The court does not weigh evidence. There is no evidence yet. The court reads your complaint, accepts the facts as true, and decides whether those facts — if proven — would entitle you to relief.
This is the Ashcroft v. Iqbal / Bell Atlantic v. Twombly plausibility pleading standard:
- Factual allegations are accepted as true
- Legal conclusions (“the defendant violated my rights”) are stripped out
- What remains must make the claim plausible, not just possible
Qualified immunity at Rule 12
Defendants will almost certainly raise qualified immunity in their motion to dismiss. At this stage, the QI analysis works like this:
- Do the facts alleged, taken as true, show a constitutional violation?
- Was the right clearly established at the time of the conduct?
Under Pearson v. Callahan, the court can address these in either order — or skip the first question entirely and dismiss on “not clearly established” alone.
What “clearly established” means at Rule 12
The court looks for prior case law — ideally from the Supreme Court or your circuit — that put the unlawfulness “beyond debate.” The Supreme Court has said the facts don’t need to be identical (Hope v.
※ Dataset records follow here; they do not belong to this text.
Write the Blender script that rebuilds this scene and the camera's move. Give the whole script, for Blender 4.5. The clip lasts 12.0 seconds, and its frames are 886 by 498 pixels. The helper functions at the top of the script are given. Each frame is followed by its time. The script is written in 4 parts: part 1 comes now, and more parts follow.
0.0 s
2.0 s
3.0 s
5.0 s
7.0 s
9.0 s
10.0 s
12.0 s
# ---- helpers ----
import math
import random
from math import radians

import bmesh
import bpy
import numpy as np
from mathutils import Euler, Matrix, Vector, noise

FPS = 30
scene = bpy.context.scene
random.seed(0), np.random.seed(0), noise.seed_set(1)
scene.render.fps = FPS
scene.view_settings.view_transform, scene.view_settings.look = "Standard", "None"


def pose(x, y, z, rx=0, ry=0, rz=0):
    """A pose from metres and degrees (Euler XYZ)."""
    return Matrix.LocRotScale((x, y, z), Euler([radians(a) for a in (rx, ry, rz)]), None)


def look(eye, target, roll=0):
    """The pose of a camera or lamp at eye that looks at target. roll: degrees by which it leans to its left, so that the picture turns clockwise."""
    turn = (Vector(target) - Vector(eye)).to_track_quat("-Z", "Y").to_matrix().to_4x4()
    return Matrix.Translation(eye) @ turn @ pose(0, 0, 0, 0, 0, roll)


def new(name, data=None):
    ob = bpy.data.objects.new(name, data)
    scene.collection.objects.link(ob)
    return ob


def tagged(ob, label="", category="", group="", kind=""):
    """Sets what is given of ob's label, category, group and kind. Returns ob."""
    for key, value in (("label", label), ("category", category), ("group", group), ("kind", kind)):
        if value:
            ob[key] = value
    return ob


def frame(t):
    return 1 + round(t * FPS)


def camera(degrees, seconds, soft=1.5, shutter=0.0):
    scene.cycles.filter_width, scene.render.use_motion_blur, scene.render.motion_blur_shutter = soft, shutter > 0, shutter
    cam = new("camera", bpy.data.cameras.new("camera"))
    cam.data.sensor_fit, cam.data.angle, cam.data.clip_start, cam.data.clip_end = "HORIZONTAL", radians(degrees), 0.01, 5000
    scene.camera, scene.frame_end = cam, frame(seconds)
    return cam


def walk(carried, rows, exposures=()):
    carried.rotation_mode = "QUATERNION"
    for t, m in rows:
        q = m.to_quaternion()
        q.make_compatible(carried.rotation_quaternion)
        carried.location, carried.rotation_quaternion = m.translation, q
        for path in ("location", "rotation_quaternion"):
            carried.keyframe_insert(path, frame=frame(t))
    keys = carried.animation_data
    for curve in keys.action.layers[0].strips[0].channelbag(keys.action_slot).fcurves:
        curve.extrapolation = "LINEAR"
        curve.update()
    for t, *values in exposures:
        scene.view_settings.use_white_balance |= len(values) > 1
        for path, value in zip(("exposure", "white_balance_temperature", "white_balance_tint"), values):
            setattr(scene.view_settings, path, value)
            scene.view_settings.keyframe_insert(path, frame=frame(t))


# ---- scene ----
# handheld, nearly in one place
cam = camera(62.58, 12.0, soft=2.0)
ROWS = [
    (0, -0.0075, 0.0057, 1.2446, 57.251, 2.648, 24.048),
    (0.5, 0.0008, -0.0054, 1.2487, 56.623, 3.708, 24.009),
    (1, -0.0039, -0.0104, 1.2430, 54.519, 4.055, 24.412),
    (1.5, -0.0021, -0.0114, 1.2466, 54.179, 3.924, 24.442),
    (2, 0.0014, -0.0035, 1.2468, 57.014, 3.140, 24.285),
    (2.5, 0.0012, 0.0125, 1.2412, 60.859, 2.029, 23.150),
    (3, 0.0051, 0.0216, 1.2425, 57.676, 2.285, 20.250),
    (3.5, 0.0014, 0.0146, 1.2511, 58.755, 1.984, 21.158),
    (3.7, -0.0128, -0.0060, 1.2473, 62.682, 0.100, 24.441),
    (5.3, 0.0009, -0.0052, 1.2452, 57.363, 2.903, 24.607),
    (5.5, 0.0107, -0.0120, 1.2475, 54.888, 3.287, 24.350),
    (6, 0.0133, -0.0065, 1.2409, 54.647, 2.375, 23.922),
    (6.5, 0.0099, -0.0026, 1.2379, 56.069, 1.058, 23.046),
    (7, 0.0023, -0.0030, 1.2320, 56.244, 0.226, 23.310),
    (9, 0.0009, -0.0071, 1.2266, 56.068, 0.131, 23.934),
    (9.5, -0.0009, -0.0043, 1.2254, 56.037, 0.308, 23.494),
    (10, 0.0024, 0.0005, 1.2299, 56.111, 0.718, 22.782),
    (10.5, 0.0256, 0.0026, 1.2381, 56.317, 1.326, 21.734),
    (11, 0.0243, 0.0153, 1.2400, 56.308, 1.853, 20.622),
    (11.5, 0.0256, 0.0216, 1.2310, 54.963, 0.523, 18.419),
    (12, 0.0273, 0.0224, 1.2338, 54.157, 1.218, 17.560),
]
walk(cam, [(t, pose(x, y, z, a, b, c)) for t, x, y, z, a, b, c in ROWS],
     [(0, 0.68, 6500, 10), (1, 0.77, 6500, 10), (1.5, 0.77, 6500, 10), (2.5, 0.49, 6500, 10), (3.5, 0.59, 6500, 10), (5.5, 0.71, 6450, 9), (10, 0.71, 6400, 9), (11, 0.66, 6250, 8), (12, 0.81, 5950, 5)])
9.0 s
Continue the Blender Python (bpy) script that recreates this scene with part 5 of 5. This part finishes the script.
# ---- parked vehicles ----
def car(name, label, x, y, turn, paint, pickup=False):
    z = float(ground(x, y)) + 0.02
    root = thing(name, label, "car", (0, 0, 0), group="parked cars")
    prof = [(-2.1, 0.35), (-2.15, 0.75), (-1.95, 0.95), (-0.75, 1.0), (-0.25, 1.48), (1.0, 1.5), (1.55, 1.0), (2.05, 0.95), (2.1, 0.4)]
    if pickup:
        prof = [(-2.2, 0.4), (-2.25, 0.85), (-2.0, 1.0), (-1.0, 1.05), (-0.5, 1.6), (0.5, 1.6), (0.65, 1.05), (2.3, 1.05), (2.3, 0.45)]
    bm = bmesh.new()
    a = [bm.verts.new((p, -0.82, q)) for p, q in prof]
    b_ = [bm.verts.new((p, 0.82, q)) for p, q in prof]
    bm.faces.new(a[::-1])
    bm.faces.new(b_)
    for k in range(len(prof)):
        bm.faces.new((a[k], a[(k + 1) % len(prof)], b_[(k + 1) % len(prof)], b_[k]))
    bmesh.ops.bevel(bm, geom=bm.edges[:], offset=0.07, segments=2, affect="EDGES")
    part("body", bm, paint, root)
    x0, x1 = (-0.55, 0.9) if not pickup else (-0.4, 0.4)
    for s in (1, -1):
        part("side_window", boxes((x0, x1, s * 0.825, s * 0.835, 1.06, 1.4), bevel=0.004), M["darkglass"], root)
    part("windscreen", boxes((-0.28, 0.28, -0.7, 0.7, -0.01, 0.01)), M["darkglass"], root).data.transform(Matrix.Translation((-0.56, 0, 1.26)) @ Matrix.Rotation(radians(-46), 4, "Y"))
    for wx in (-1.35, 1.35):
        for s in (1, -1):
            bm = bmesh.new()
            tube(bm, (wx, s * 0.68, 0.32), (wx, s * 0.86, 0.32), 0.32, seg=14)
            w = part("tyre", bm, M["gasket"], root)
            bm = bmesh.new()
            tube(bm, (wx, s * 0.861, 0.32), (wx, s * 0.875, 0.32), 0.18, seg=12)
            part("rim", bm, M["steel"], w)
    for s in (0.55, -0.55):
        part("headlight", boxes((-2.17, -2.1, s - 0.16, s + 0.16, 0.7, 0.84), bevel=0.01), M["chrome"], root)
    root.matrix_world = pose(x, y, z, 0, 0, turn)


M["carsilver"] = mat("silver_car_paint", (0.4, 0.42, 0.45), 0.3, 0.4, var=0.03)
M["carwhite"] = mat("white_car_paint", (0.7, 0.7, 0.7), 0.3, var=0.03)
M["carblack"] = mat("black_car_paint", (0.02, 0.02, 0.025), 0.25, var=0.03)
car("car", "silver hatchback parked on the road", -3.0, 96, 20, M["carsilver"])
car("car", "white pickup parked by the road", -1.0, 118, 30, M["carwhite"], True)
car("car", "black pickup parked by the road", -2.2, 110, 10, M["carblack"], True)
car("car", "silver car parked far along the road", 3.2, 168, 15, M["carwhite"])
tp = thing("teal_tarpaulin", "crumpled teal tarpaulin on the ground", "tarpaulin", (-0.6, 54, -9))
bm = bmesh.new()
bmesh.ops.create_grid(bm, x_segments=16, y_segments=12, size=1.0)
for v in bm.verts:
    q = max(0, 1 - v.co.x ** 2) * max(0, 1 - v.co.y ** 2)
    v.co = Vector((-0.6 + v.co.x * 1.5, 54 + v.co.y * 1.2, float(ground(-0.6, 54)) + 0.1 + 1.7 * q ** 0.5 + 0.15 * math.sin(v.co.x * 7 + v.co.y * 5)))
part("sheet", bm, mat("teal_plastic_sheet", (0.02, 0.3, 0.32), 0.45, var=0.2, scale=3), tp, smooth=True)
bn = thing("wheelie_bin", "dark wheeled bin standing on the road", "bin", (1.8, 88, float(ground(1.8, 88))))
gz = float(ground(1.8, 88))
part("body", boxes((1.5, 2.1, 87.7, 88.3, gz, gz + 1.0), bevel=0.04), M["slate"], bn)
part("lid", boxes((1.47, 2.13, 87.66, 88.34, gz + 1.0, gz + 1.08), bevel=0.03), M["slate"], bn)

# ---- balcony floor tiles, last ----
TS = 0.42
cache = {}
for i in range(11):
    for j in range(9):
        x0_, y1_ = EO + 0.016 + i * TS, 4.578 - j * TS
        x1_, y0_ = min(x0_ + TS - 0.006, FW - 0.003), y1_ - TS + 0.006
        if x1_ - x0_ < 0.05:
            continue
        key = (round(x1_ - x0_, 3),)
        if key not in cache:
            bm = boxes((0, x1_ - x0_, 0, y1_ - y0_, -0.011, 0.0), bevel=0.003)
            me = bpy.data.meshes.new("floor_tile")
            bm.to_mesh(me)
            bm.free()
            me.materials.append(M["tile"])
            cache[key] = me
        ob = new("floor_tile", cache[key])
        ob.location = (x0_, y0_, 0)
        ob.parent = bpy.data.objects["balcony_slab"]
Pelzer, 536 U.S. 730 (2002)), but in practice, most circuits — particularly the Fifth Circuit — demand a high degree of factual similarity. The more your facts differ from existing precedent, the more likely the officer gets immunity. Defendants will argue that any factual distinction means the right wasn’t “clearly established” for your specific situation.
If there’s no case on point, the officer gets immunity — even if what they did was objectively unconstitutional. This is the catch-22: rights don’t get “clearly established” because courts keep dismissing on QI without deciding the constitutional question.
Your response
Your opposition brief is critical. This is your first substantive legal argument in the case. Structure it clearly:
- Legal standard — remind the court that Rule 12 requires accepting your facts as true
- Element-by-element analysis — walk through each element of each claim, tying specific complaint paragraphs to each element
- Qualified immunity — address both prongs. Cite the closest binding precedent. Show the officer had fair warning.
- Request leave to amend — if the court finds deficiencies, ask for leave to file an amended complaint rather than dismissal with prejudice
What to avoid
- Don’t introduce new facts — your opposition is based on the complaint as filed. If facts are missing from the complaint, you need to amend, not argue facts that aren’t pleaded.
- Don’t argue evidence — there is none yet. This is about what you alleged, not what you can prove.
- Don’t ignore their arguments — address every ground they raise. Silence = concession.
- Don’t be conclusory — if your complaint says “the arrest violated the Fourth Amendment,” explain why with specific facts.
What defendants are doing
Defense counsel has three goals:
- Get the case dismissed entirely — the ideal outcome for defendants
- Get claims narrowed — even partial dismissal reduces their exposure
- Force you to reveal your theory — your opposition brief shows them how you’ll argue the case, and they’ll use it against you in discovery and summary judgment
They know the Iqbal standard well. They will argue:
- Your allegations are “conclusory” (legal conclusions, not facts)
- Alternative explanations exist for the conduct (the Iqbal “more likely explanation” test)
- No clearly established law prohibits the specific conduct alleged
- Municipal liability fails because you haven’t identified a specific policy
Possible outcomes
- Motion denied — your case proceeds. Defendants must answer. This is a major milestone.
- Motion granted with leave to amend — the court found deficiencies but gives you a chance to fix them with an amended complaint. Take it seriously. You may only get one shot.
- Motion granted without leave to amend — the claim is dismissed. If it’s all claims, the case is over (subject to appeal). If it’s some claims, the surviving claims proceed.
- Motion granted in part, denied in part — some claims survive, others don’t. Common in multi-claim § 1983 cases.
Interlocutory appeal
If the court denies qualified immunity, defendants can file an immediate interlocutory appeal under the collateral order doctrine. This freezes your case and sends the QI question to the circuit court. See the interlocutory appeal page for how this works and how it’s abused.
Timeline
- Defendant’s motion: filed instead of an answer (within 21 or 60 days of service)
- Your opposition: typically 21 days after the motion (check local rules)
- Their reply: typically 14 days after your opposition
- Court decision: weeks to months depending on the judge’s docket
- Total delay: 3-6 months from filing to decision, potentially 6-18 more if interlocutory appeal follows
Common traps
- Missing the response deadline — if you don’t respond, the court may grant the motion as unopposed
- Not requesting leave to amend — if you don’t ask, the court may dismiss without giving you a chance to fix the complaint
- Failing to address QI specifically — a general “my rights were violated” argument won’t survive. Cite specific cases. Show clearly established law.
- Engaging with defense rhetoric — defendants will include inflammatory characterizations of your conduct. Don’t take the bait. Respond to the legal arguments, not the insults.